P(Y = 1 \mid \hat{p} = p) = p \quad \forall p \in [0, 1]

Reliability diagram. Bin predictions by predicted probability, plot predicted vs observed frequency in each bin. A perfectly calibrated model follows the diagonal.

Expected Calibration Error (ECE):

\text{ECE} = \sum_{b=1}^B \frac{n_b}{N} |\text{acc}(b) - \text{conf}(b)|

where $\text{acc}(b)$ is the accuracy in bin $b$ and $\text{conf}(b)$ is the mean predicted confidence.

Calibration methods:

Platt scaling: Fit a logistic regression on the logits to produce calibrated probabilities. Post-hoc, requires a held-out calibration set.
Temperature scaling: Divide logits by a learned temperature $T$ before softmax. A single scalar parameter, less prone to overfitting.
Isotonic regression: Non-parametric.

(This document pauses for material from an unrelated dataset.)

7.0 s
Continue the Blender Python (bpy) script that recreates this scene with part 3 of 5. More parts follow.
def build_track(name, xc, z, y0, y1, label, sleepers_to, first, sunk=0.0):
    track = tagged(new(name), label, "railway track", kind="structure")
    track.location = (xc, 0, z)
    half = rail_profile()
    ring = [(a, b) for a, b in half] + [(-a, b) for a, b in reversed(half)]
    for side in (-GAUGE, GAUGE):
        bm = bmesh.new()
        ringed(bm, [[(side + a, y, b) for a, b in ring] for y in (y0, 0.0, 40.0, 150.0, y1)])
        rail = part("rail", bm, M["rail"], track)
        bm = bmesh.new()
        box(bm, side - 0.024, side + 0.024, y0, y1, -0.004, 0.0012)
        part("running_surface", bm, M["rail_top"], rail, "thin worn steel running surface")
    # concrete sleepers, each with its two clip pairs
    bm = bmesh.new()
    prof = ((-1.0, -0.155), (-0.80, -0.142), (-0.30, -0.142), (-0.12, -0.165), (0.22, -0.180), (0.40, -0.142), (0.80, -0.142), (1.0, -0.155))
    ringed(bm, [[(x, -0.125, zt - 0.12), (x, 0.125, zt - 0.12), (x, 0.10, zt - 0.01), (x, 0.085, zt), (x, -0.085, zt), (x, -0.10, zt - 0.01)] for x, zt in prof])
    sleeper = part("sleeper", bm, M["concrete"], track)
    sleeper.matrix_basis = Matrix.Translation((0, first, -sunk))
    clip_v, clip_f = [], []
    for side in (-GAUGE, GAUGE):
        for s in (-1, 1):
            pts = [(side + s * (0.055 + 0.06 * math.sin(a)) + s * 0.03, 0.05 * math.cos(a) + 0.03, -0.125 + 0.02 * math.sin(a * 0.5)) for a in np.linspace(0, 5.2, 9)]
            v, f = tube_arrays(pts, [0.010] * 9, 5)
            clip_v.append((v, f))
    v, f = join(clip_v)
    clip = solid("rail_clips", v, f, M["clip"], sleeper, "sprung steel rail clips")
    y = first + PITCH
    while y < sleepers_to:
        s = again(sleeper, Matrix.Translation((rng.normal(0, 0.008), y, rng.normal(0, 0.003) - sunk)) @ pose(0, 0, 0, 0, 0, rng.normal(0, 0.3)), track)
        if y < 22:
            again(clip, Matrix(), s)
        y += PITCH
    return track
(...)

Fit a monotone function from predicted to calibrated probabilities.

Conformal Prediction

Conformal prediction provides finite-sample, distribution-free prediction sets with guaranteed coverage:

P(Y_{\text{new}} \in C(\mathbf{x}_{\text{new}})) \geq 1 - \alpha

This holds regardless of the true distribution $P(X, Y)$ , requiring only exchangeability (weaker than i.i.d.).

Split Conformal Prediction

Split data into training, calibration, and test sets
Train model $\hat{f}$ on training set
Compute conformity scores on calibration set: $s_i = |y_i - \hat{f}(x_i)|$ (for regression)
Find the $(1-\alpha)$ -quantile of calibration scores: $\hat{q}$
For new inputs: $C(x) = [\hat{f}(x) - \hat{q}, \hat{f}(x) + \hat{q}]$

Coverage guarantee. If calibration and test data are exchangeable, the prediction set contains the true value with probability at least $1 - \alpha$ . No assumptions on the model quality or data distribution.

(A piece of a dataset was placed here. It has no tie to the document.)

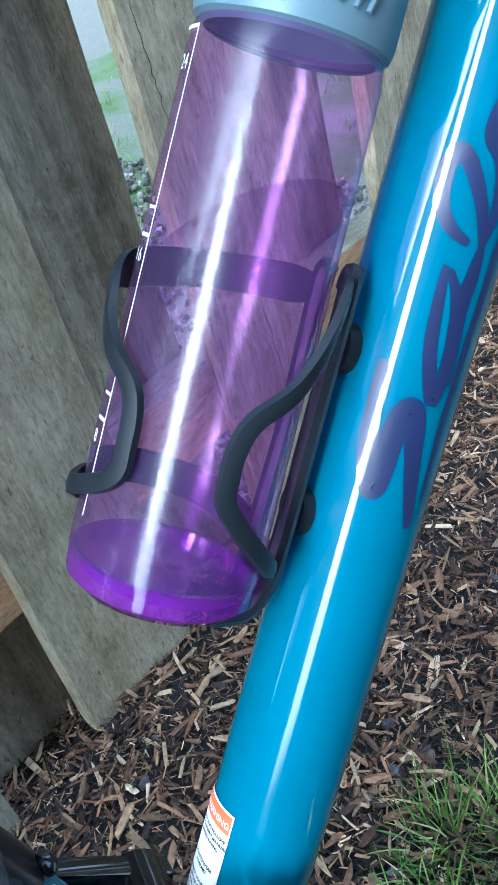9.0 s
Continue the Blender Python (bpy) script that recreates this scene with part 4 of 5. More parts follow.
def web_ring(n, tip, root, inner, y0, y1, turn=0.0):
    bm = bmesh.new()
    rows = []
    for i in range(n):
        for f, r in ((-0.5, root), (-0.30, root + 0.25 * (tip - root)), (-0.12, tip), (0.12, tip), (0.30, root + 0.25 * (tip - root))):
            a = 2 * math.pi * (i + f) / n + turn
            q = inner(a)
            rows.append([bm.verts.new((BB[0] + rr * math.cos(a), y, BB[1] + rr * math.sin(a))) for rr, y in ((r, y0 + 0.0012), (r, y1), (q, y1), (q, y0 + 0.0008), (q + 0.0010, y0), (root - 0.0015, y0))])
    for A, B in zip(rows, rows[1:] + rows[:1]):
        for k in range(6):
            bm.faces.new((A[k], A[(k + 1) % 6], B[(k + 1) % 6], B[k]))
    return bm


big = web_ring(46, 0.0955, 0.0916, windowed, -0.0535, -0.0495, 0.05)
for a in SPIDER:
    # a pad behind each spider arm, held by two struts with a small window between them
    at_ = lambda r, u: polar(r, a + radians(u))
    prism([at_(0.048, -15), at_(0.060, -17), at_(0.0655, -17.5), at_(0.0665, -9), at_(0.0670, 0), at_(0.0665, 9), at_(0.0655, 17.5), at_(0.060, 17), at_(0.048, 15)], -0.0532, -0.0497, big)
    for k in (-1, 1):
        prism([at_(0.0640, k * 9.5), at_(0.0700, k * 10.5), at_(0.0760, k * 9.5), at_(0.0800, k * 5), at_(0.0805, k * 24), at_(0.0765, k * 18.5), at_(0.0700, k * 17.5), at_(0.0640, k * 17.5)], -0.0533, -0.0498, big)
ring = part("large_chainring", big, RING_BLACK, crank, "black toothed chainring", pose(0, -0.0115, 0), angle=25)
for pin_at in (15.5, 83, 191, 263):
    a = radians(pin_at)
    part("ring_pin", lathe([(0.0, -0.0545), (0.0026, -0.0545), (0.0031, -0.0535), (0.0031, -0.048)], 14, centre=polar(0.0865, a)), BOLT_GREY, ring)
part("ring_line", lathe([(0.0885, -0.0538), (0.0890, -0.0538), (0.0890, -0.0536), (0.0885, -0.0536)], 90, closed=True, centre=BB, a0=60, a1=200), SILVER_PLASTIC, ring)


def on_ring(angle, r0, heads_out):
    def place(u, v):
        a = radians(angle) + (-u if heads_out else u) / r0
        r = r0 + (v if heads_out else -v)
        return Vector((BB[0] + r * math.cos(a), -0.0539, BB[1] + r * math.sin(a)))
    return place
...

Adaptive intervals. The basic method produces constant-width intervals. Conformalized quantile regression (CQR) uses quantile regression to produce intervals that are wider where the model is uncertain and narrower where it is confident:

s_i = \max(\hat{q}_{\alpha/2}(x_i) - y_i, \; y_i - \hat{q}_{1-\alpha/2}(x_i))

The tracker cost model’s quantile regression achieves 85.6% coverage at the 80% nominal level, slightly conservative, which is the desirable direction for user-facing estimates.

A/B Testing

Design

An A/B test randomly assigns users to control (existing system) and treatment (new model) groups, measures a metric, and tests whether the difference is statistically significant.

Sample size calculation. Required sample size for detecting effect size $\delta$ with significance $\alpha$ and power $1 - \beta$ :

n = \frac{(z_{\alpha/2} + z_\beta)^2 \cdot 2\sigma^2}{\delta^2}

For a 1% lift in a metric with standard deviation 0.5 at $\alpha = 0.05$ , $\beta = 0.2$ : $n \approx 39,200$ per group.

Randomization unit. Randomize at the user level (not page view or session) to avoid within-user contamination. Use consistent hashing (hash of user ID) for deterministic assignment.

Analysis

Two-sample t-test for the difference in means between control and treatment. Report the p-value, confidence interval for the effect, and the observed lift.

Multiple testing correction. When testing multiple metrics simultaneously, apply Bonferroni ( $\alpha' = \alpha/m$ ) or Benjamini-Hochberg (FDR control). Without correction, testing 20 metrics guarantees at least one spurious significant result.

Guardrail metrics. Define metrics that must not degrade (latency, error rate, revenue). Even if the primary metric improves, reject the treatment if guardrail metrics significantly worsen.

Pitfalls

Peeking. Checking results before the predetermined sample size inflates the false positive rate. Use sequential testing (group sequential boundaries or always-valid p-values) if early stopping is needed.
Simpson’s paradox. An effect can reverse when data is aggregated across subgroups. Segment analysis by key dimensions (platform, country, user cohort).
Novelty/primacy effects. Users may behave differently simply because the experience changed. Wait for stabilization before drawing conclusions.

Offline-Online Correlation

A model that improves offline metrics does not necessarily improve online metrics. Gaps arise from:

Proxy mismatch. The offline metric (e.g., AUC) may not correlate with the business metric (e.g., revenue).
Distribution shift. Training/test data may not match production traffic patterns.
Feedback loops. The model’s predictions change user behavior, which changes the data distribution.
Serving effects. Latency, caching, and error handling differ between offline evaluation and production.

Best practice. Establish offline-online correlation empirically: run multiple A/B tests and measure the relationship between offline metric improvements and online metric improvements. This calibration is model-family-specific and must be re-established when the modeling approach changes.

Summary

Component	Key Concept
Metrics	Choose based on downstream use case; ranking vs absolute vs aggregate
Cross-validation	K-fold for i.i.d., group-fold for correlated data, time-series for temporal
Statistical testing	Bootstrap CIs, paired tests; always report confidence intervals
Calibration	Predicted probabilities should match empirical frequencies
Conformal prediction	Distribution-free coverage guarantees for prediction sets
A/B testing	Randomized control, pre-determined sample size, multiple testing correction
Offline-online gap	Establish empirical correlation; offline improvements don’t guarantee online gains

Evaluation methodology determines whether we ship useful models or overfit artifacts. The tracker cost model paper exemplifies several of these practices: bootstrap confidence intervals for significance testing, temporal holdouts for generalization assessment, and aggregation accuracy as the metric that reflects the user-facing product.